Configure Job: Specify the S3 source and Redshift target, including connection details.
Run the Job: Execute the ETL job to transform and load the data into Redshift.

Q38. Assume you’re working for a company in the BFSI domain with lots of sensitive data. How can you secure this sensitive information in a Glue job?
Ans: To secure sensitive information in a Glue job for a BFSI company:

Encryption: Use encryption for data at rest (S3) and in transit.
IAM Policies: Apply strict IAM policies to control access to Glue resources.
VPC Endpoints: Run Glue jobs within a VPC for enhanced security.
KMS Keys: Use AWS Key Management Service (KMS) for managing encryption keys.
Data Masking: Implement data masking techniques to hide sensitive information during processing.
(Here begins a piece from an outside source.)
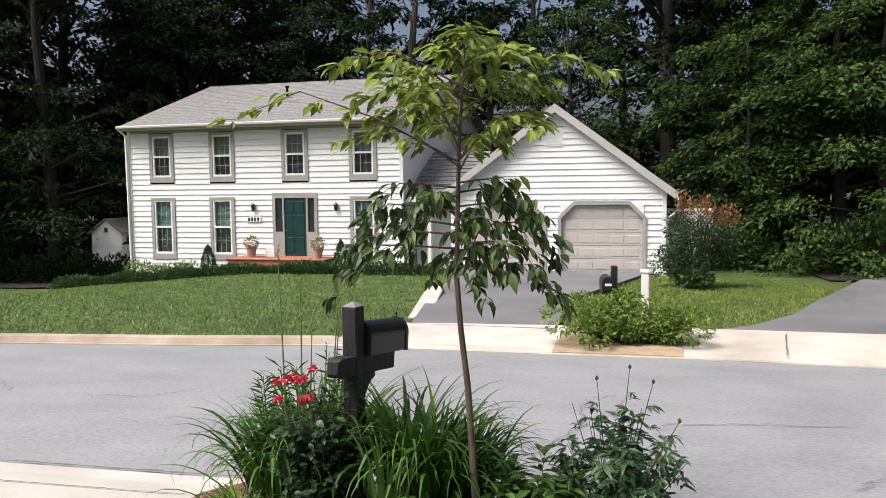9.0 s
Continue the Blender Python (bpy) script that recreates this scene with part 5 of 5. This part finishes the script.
far_car = thing("car", pose(8.4, 35.6, -1.5, 0, 0, 12), "dark parked car under the trees", "car")
bm = bmesh.new()
prof = [(-2.2, 0.3), (-2.2, 0.75), (-1.3, 0.9), (-0.7, 1.4), (0.9, 1.42), (1.6, 0.95), (2.2, 0.85), (2.25, 0.3)]
a = [bm.verts.new((-0.85, y, z)) for y, z in prof]
b = [bm.verts.new((0.85, y, z)) for y, z in prof]
bm.faces.new(a), bm.faces.new(b[::-1])
for i in range(8):
    bm.faces.new((a[i], b[i], b[(i + 1) % 8], a[(i + 1) % 8]))
bmesh.ops.recalc_face_normals(bm, faces=bm.faces)
bmesh.ops.bevel(bm, geom=bm.edges[:], offset=0.06, segments=2, affect="EDGES")
part("body", bm, PAINT, far_car)
for x in (-0.78, 0.78):
    for y in (-1.4, 1.4):
        w = part("wheel", lathe([(0.0, -0.1), (0.3, -0.1), (0.32, 0), (0.3, 0.1), (0.0, 0.1)], 18, "x"), RUBBER, far_car)
        w.location = (x, y, 0.32)
for y in (-0.3,):
    part("windscreen", boxbm(-0.87, 0.87, -0.5, 0.7, 0.98, 1.3), PANE, far_car)
part("headlight", boxbm(0.4, 0.75, -2.24, -2.18, 0.6, 0.72, bevel=0.02), WHITE, far_car)
part("headlight", boxbm(-0.75, -0.4, -2.24, -2.18, 0.6, 0.72, bevel=0.02), WHITE, far_car)
g = thing("garden_chair", pose(6.9, 35.0, -1.45, 0, 0, 20), "white slatted garden chair under the trees", "chair")
for x in (-0.25, 0.25):
    part("leg", boxbm(x - 0.03, x + 0.03, -0.25, -0.19, 0, 0.45), WHITE, g)
    part("leg", boxbm(x - 0.03, x + 0.03, 0.19, 0.25, 0, 0.95), WHITE, g)
for k in range(4):
    part("slat", boxbm(-0.22, 0.22, 0.20, 0.24, 0.5 + k * 0.12, 0.56 + k * 0.12), WHITE, g)
part("seat", boxbm(-0.28, 0.28, -0.25, 0.18, 0.40, 0.44), WHITE, g)

# ---------- woods ----------
def big_tree(h, r, m, seed, lean=0.0, low=0.25, clumps=95, per=150, leaf=(0.18, 0.42), bark=None, girth=1.0):
    """Crown of flat sprays of leaves on limbs; a tapered trunk."""
    rs = np.random.default_rng(seed)
    g = thing("tree", pose(0, 0, 0), "tall dark green deciduous tree in the woods", "tree", "woods behind the house")
    bark = bark or BARK_DARK
    G = girth * h
    cloud("trunk", tube([(0, 0, -0.5), (lean * 0.2, 0, h * 0.3), (lean * 0.6, 0.2, h * 0.6), (lean, 0, h * 0.95)], [0.020 * G, 0.015 * G, 0.010 * G, 0.003 * G], 9), bark, g)
    lim, P, D, S = [], [], [], []
    for i in range(clumps):
        s = rs.random()
        z = h * (low + (1 - low) * s)
        R = r * (1 - 0.75 * max(0, s - 0.35) ** 1.2) * rs.uniform(0.35, 1.0)
        a = rs.uniform(0, 6.28)
        c = np.array([lean * z / h + R * math.cos(a), R * math.sin(a), z])
        if i % 4 == 0:
            lim.append(([(lean * z / h, 0, z * 0.8), (c + [lean * z / h, 0, z * 0.8]) / 2, c], [0.005 * G, 0.003 * G, 0.001 * G], 5))
        out = np.array([math.cos(a), math.sin(a), 0])
        across = np.array([-math.sin(a), math.cos(a), 0])
        u, w = rs.uniform(-1, 1, per), rs.normal(0, 0.5, per)
        w *= 1 - 0.5 * np.abs(u)
        k = r * rs.uniform(0.16, 0.30)
        P.append(c + np.outer(u * k, out) + np.outer(w * k, across) + np.outer(-0.35 * k * (u + 0.3) ** 2 + rs.normal(0, 0.05 * r, per) * 0.5, [0, 0, 1]))
        D.append(np.outer(np.ones(per), out * 0.8 + np.array([0, 0, -0.35])) + np.outer(w, across) * 1.5)
        S.append(rs.uniform(*leaf, per))
    cloud("limb_work", tubes(lim), bark, g)
    cloud("crown", leafcloud(np.concatenate(P), np.concatenate(D), np.concatenate(S), 0.5, 0.12, 0.35), m, g)
    return g


BARK_GREY = mat("grey_bark", [(0.07, 0.06, 0.05), (0.15, 0.13, 0.11)], 3, 0.95, 0.8, 12, stretch=(2, 2, 0.4), dist=0.05)
# Tall kinds carry shade in their near-black leaves; edge kinds use the lighter copy.
kinds = [big_tree(17, 4.8, LF_FOREST_SHADE, 11, 0.5, 0.14), big_tree(20, 5.4, LF_FOREST_SHADE, 12, -0.8, 0.18), big_tree(13, 4.4, LF_FOREST2, 13, 0.3, 0.05, 85, 190, (0.13, 0.28)), big_tree(8.5, 3.6, LF_FOREST2, 14, 0.0, 0.03, 75, 190, (0.12, 0.25)), big_tree(19, 4.2, LF_FOREST_SHADE, 15, 1.2, 0.42, 45, 130, bark=BARK_GREY, girth=0.8)]
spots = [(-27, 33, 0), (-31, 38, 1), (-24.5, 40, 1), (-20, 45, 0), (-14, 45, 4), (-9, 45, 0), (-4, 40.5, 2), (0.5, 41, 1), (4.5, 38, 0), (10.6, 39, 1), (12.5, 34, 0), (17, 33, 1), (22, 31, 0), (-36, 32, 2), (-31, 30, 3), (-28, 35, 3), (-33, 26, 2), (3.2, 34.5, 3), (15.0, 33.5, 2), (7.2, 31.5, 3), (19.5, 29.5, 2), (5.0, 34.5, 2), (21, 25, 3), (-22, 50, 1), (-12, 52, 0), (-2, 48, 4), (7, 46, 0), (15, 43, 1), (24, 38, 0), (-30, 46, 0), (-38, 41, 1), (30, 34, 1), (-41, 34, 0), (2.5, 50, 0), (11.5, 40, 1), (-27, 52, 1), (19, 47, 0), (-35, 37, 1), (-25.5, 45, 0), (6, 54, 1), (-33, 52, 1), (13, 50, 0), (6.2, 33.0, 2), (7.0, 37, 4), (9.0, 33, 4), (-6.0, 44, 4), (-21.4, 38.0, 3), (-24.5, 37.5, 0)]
for i, (x, y, k) in enumerate(spots):
    s = 0.85 + 0.35 * rng.random()
    m = pose(x, y, land(x, min(y, 36)) - 0.2, 0, 0, rng.uniform(0, 360)) @ Matrix.Scale(s, 4)
    t = copy_thing(kinds[k], m)
    t.matrix_basis = m
for k, (x, y) in zip(kinds, ((-46, 46), (34, 44), (28, 28), (-37, 27), (-17, 46))):
    k.matrix_basis = pose(x, y, -1.4)
leafy_row("undergrowth", [(5.2, 30.2, -1.1), (6.8, 31.2, -1.1), (8.0, 33.5, -1.2)], 3500, (1.2, 1.0, 1.7), 0.2, LF_FOREST2, "dark green undergrowth at the edge of the woods", "shrubs")
leafy_row("undergrowth", [(2.4, 31, -1.1), (3.4, 32.5, -1.2), (4.6, 34, -1.3)], 2600, (1.0, 0.9, 1.8), 0.2, LF_FOREST2, "leafy green undergrowth beside the lattice fence", "shrubs")
leafy_row("undergrowth", [(3.5, 39, -1.5), (8, 38.6, -1.5), (14, 37.6, -1.5)], 4000, (1.5, 1.0, 2.2), 0.22, LF_FOREST_SHADE, "dark undergrowth behind the parked car", "shrubs")
leafy_row("undergrowth", [(-21.5, 31.5, -2.0), (-23.5, 30.5, -2.1), (-27, 30, -2.0), (-32, 26, -1.6), (-38, 22, -1.4)], 7000, (1.4, 1.0, 1.1), 0.2, LF_FOREST_SHADE, "dark green shrubs beside the far lawn", "shrubs")

# Leaf row added to stand in for deep shade between the trunks.
leafy_row("undergrowth", [(-22.5, 41.5, -2.0), (-28, 40.5, -2.1), (-36, 39, -2.0), (-44, 34, -1.6)], 9000, (2.2, 1.6, 5.0), 0.4, LF_FOREST_SHADE, "tall near-black leaf row added as the dark depth of the woods", "shrubs")

# ---------- cracks, specks ----------
def crack(name, pts, w, zf, m, jit=0.018):
    P = []
    for (x0, y0), (x1, y1) in zip(pts, pts[1:]):
        for s in np.linspace(0, 1, 9)[:-1]:
            P.append((x0 + (x1 - x0) * s + rng.normal(0, jit), y0 + (y1 - y0) * s + rng.normal(0, jit)))
    V, F = [], []
    for i, (x, y) in enumerate(P):
        d = np.array(P[min(i + 1, len(P) - 1)]) - np.array(P[max(i - 1, 0)])
        d = d / (np.linalg.norm(d) + 1e-9)
        ww = w * rng.uniform(0.4, 1.2)
        for s in (-1, 1):
            V.append((x - s * d[1] * ww / 2, y + s * d[0] * ww / 2, zf(x, y)))
    for i in range(len(P) - 1):
        F.append((2 * i, 2 * i + 1, 2 * i + 3, 2 * i + 2))
    return tagged(place(name, data_mesh(name, np.array(V), F, m)), "dark irregular crack in the paving", kind="structure")


def road_z(x, y):
    s = (y - near_kerb(x) + 0.02) / (far_kerb(x) - near_kerb(x) - 0.2)
    return float(-0.285 - 0.165 * s + 0.06 * math.sin(math.pi * max(0, min(1, s))) + 0.012)


for pts in ([(-0.75, 8.6), (-0.5, 9.2), (-0.55, 10.2), (-0.2, 10.6)], [(-0.2, 8.7), (-0.1, 9.3), (-0.25, 10.0), (-0.1, 10.5)], [(0.2, 9.5), (0.9, 9.7), (1.9, 9.75)], [(1.5, 8.3), (1.75, 8.5), (1.8, 8.75), (2.1, 8.85)], [(2.2, 9.0), (2.6, 9.5), (2.5, 10.1)], [(-5.5, 9.2), (-4.9, 9.3), (-4.5, 9.7)], [(-3.8, 10.5), (-3.2, 10.4), (-2.2, 10.7)], [(-7.5, 9.6), (-6.9, 9.5), (-6.4, 9.1)]):
    crack("crack", pts, 0.011, road_z, CRACK, 0.03)
crack("crack", [(0.62, 7.27), (0.66, 7.45), (0.6, 7.7)], 0.010, lambda x, y: -0.19 if y < 7.42 else -0.25, CRACK)
crack("road_edge_seam", [(x, float(near_kerb(x)) + 0.015) for x in np.arange(-5, 5, 0.5)], 0.03, lambda x, y: -0.262, CRACK, 0.006)
crack("apron_joint", [(x, float(near_kerb(x)) - 0.545) for x in np.arange(-6, -2.5, 0.4)], 0.01, lambda x, y: -0.183, JOINT, 0.002)
crack("walk_joint", [(-6.0, 5.63), (-4.4, 5.63), (-2.76, 5.63)], 0.007, lambda x, y: 0.009, JOINT, 0.002)
crack("far_apron_joint", [(1.72, 13.2), (1.95, 14.95)], 0.016, lambda x, y: -0.37, CRACK, 0.004)
crack("twig", [(-1.35, 5.40), (-1.25, 5.37), (-1.16, 5.38)], 0.004, lambda x, y: 0.006, STEM_DARK, 0.003)
crack("twig", [(-2.9, 3.15), (-2.6, 3.2)], 0.006, lambda x, y: float(yard_z(y)) - 0.036, STEM_DARK, 0.004)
Q39. How would you set up an AWS Glue job to process and transform streaming data from Kinesis Data Streams and store the results in Amazon S3?
Ans: To set up an AWS Glue job for processing and transforming streaming data from Kinesis Data Streams to S3:

Create a Kinesis Data Stream: Ensure the stream is configured to receive data.
Create a Glue Streaming ETL Job: Use Glue Studio or the console to define the streaming ETL job.
Configure Source and Target: Specify Kinesis as the source and S3 as the target.
Define Transformations: Write the transformation logic in the Glue job script.
Run and Monitor: Execute the job and monitor its performance through Glue Console.
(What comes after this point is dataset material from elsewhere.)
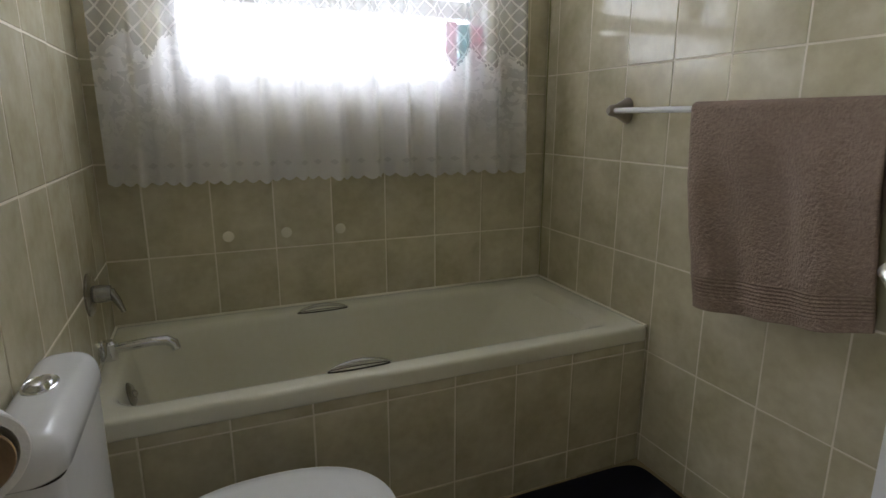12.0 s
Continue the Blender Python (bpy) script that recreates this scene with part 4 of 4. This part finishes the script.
def tiles(parent, m, us, vs, joint, th, material, keep=None):
    """Tiles between the joint lines us and vs in the plane m (x along, y up, z out)."""
    inv = parent.matrix_basis.inverted()
    for a, b in zip(us, us[1:]):
        for c, d in zip(vs, vs[1:]):
            if b - a < 0.012 or d - c < 0.012 or (keep and not keep((a + b) / 2, (c + d) / 2)):
                continue
            ob = new("tile", tile_mesh(b - a - joint, d - c - joint, th, material))
            ob.parent = parent
            wob = pose(0, 0, random.uniform(-0.0003, 0.0003), random.uniform(-0.12, 0.12), random.uniform(-0.12, 0.12), 0)
            ob.matrix_basis = inv @ m @ Matrix.Translation((a + joint / 2, c + joint / 2, 0)) @ wob


def lines(lo, hi, start, pitch):
    out, k = [lo], math.ceil((lo - start) / pitch + 0.02)
    while start + k * pitch < hi - 0.012:
        out.append(start + k * pitch)
        k += 1
    return out + [hi]


random.seed(3)
ROWS = [0.0, 0.100, 0.410, 0.720, 1.030, 1.340, 1.650]
JW = 0.0046


def tiled_panel(name, m, u0, u1, start, label, rows=ROWS, border=True, keep=None):
    """A grout bed on a wall with wall tiles on it and a border course on top."""
    top_z = rows[-1] + (0.058 if border else 0)
    bed = structure(name, slab(u0, u1, rows[0], top_z, 0.0005, 0.0079, 0), GROUTW, label, "wall tiling", m)
    us = lines(u0, u1, start, 0.2030)
    tiles(bed, m @ Matrix.Translation((0, 0, 0.0005)), us, rows, JW, 0.0085, WALLT, keep)
    if border:
        for a, b in zip(us, us[1:]):
            if b - a > 0.03:
                border_tile(bed, m @ Matrix.Translation((a + JW / 2, rows[-1] + 0.001, 0.0005)), b - a - JW, 0.055)
    return bed


BT_MESH = {}


def border_tile(bed, m, w, h):
    key = round(w, 4)
    if key not in BT_MESH:
        bm = bmesh.new()
        box(bm, 0, w, 0, h, 0, 0.0085)
        n0 = len(bm.faces)
        bm.faces.ensure_lookup_table()

        def flat(pts, z):
            vs = [bm.verts.new((x, y, z)) for x, y in pts]
            f = bm.faces.new(vs)
            f.material_index = 1

        for y0, y1 in ((0.004, 0.009), (h - 0.009, h - 0.004)):
            flat([(0.002, y0), (w - 0.002, y0), (w - 0.002, y1), (0.002, y1)], 0.0089)
        for cx in ((w * 0.27, w * 0.73) if w > 0.12 else (w * 0.5,)):
            ww = min(0.036, w * 0.34)
            flat([(cx - ww, h / 2 - 0.011), (cx - ww + 0.004, h / 2 - 0.014), (cx + ww - 0.004, h / 2 - 0.014), (cx + ww, h / 2 - 0.011), (cx + ww, h / 2 + 0.011), (cx + ww - 0.004, h / 2 + 0.014), (cx - ww + 0.004, h / 2 + 0.014), (cx - ww, h / 2 + 0.011)], 0.0088)
            for s, z, mi in ((1.0, 0.0090, 0), (0.62, 0.0092, 2), (0.26, 0.0094, 1)):
                f = bm.faces.new([bm.verts.new((x, y, z)) for x, y in ((cx - 0.027 * s, h / 2), (cx, h / 2 - 0.012 * s), (cx + 0.027 * s, h / 2), (cx, h / 2 + 0.012 * s))])
                f.material_index = mi
        me = bpy.data.meshes.new("border_tile")
        bm.to_mesh(me)
        bm.free()
        me.materials.append(BORDER), me.materials.append(BORDERL), me.materials.append(BORDERD)
        BT_MESH[key] = me
    ob = new("border_tile", BT_MESH[key])
    ob.parent = bed
    ob.matrix_basis = bed.matrix_basis.inverted() @ m


def upright(p, ang):
    """A wall plane: x along the wall, y up, z out of it; ang is the direction of x."""
    return pose(p[0], p[1], 0, 90, 0, ang)


# towel wall: u runs with x
tiled_panel("tiling_towel_wall", upright((0, 5.215), 0), -3.590, -1.235, -2.513, "marbled beige wall tiles with a patterned border course")
# window wall: u runs with y
WIN = upright((-3.604, 0), 90)
tiled_panel("tiling_window_wall", WIN, 3.572, 5.203, 5.117, "marbled beige wall tiles below the bathroom window", rows=[0.0, 0.100, 0.410, 0.720, 1.030, 1.268], border=False)
tiled_panel("tiling_window_side", WIN, 4.946, 5.203, 5.117, "marbled beige wall tiles beside the bathroom window", rows=[1.2685, 1.340, 1.650], border=True)
tiled_panel("tiling_window_side_two", WIN, 3.572, 3.797, 5.117, "marbled beige wall tiles beside the bathroom window", rows=[1.2685, 1.340, 1.650], border=True)
# tap wall: faces +y, u runs with -x
tiled_panel("tiling_tap_wall", upright((0, 3.566), 180), 2.205, 3.590, 2.40, "marbled beige wall tiles behind the bath taps")
# bath panel: faces +x, u runs with y
structure("bath_panel_wall", slab(-2.985, -2.936, 3.575, 5.205, 0.0, 0.452, 0), GROUTW, "tiled bath panel support wall", "bath panel")
tiled_panel("tiling_bath_panel", upright((-2.936, 0), 90), 3.58, 5.203, 5.111, "marbled beige tiles on the bath panel", rows=[0.0, 0.105, 0.415, 0.458], border=False)
# floors
FL = pose(0, 0, -0.0045)
hall_x, hall_y = lines(-6.15, -0.15, -0.93, 0.36), lines(2.24, 5.26, 5.285, 0.37)


def in_hall(x, y):
    if x < -3.2:
        return False
    edge = SL_P[1] + (x - SL_P[0]) * math.tan(radians(SL_A))
    return y < 3.40 if x < -2.4 else (y < edge + 0.42 if x < -1.3 else True)


tiles(FLOOR, FL, hall_x, hall_y, 0.004, 0.0060, FLOORT, in_hall)
tiles(FLOOR, FL, lines(-2.01, 0.0, -0.93, 0.36), lines(5.26, 8.78, 5.285, 0.385), 0.004, 0.0060, FLOORT)


def in_bath(x, y):
    edge = SL_P[1] + (x - SL_P[0]) * math.tan(radians(SL_A))
    return y > edge + 0.16 and x > -2.95 and (y > 3.5)


tiles(FLOOR, FL, lines(-2.99, -1.19, -2.335, 0.375), lines(3.55, 5.212, 4.58, 0.372), 0.004, 0.0058, FLOORT, in_bath)
structure("floor_bedroom", slab(-1.5, 1.775, -2.2, 2.235, -0.003, 0.0005, 0), mottled("beige bedroom carpet", (0.34, 0.28, 0.20), (0.42, 0.35, 0.26), 6, 300, 0.95, bump=0.6), "plain beige bedroom floor", "floor")
structure("floor_living", slab(-6.2, -3.2, -1.6, 3.36, -0.003, 0.0012, 0), FLOORT, "plain beige living room floor", "floor")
Q40. Your company wants to consolidate data from multiple RDS instances into a central data lake on S3. How would you configure AWS Glue to perform this consolidation while ensuring data integrity and consistency?
Ans: To consolidate data from multiple RDS instances into an S3 data lake using AWS Glue:

Create Crawlers: Scan each RDS instance and catalog the data schemas.
Set Up ETL Jobs: Define ETL jobs to extract data from RDS, transform as necessary, and load into S3.
Use Consistent Schema: Ensure a consistent schema for all data sources during transformation.
Transactional Support: Use AWS Glue's support for transactions to ensure data integrity.
Data Validation: Implement validation steps within ETL jobs to check data consistency.
Scheduling: Schedule jobs to run at appropriate intervals, maintaining up-to-date data in the data lake.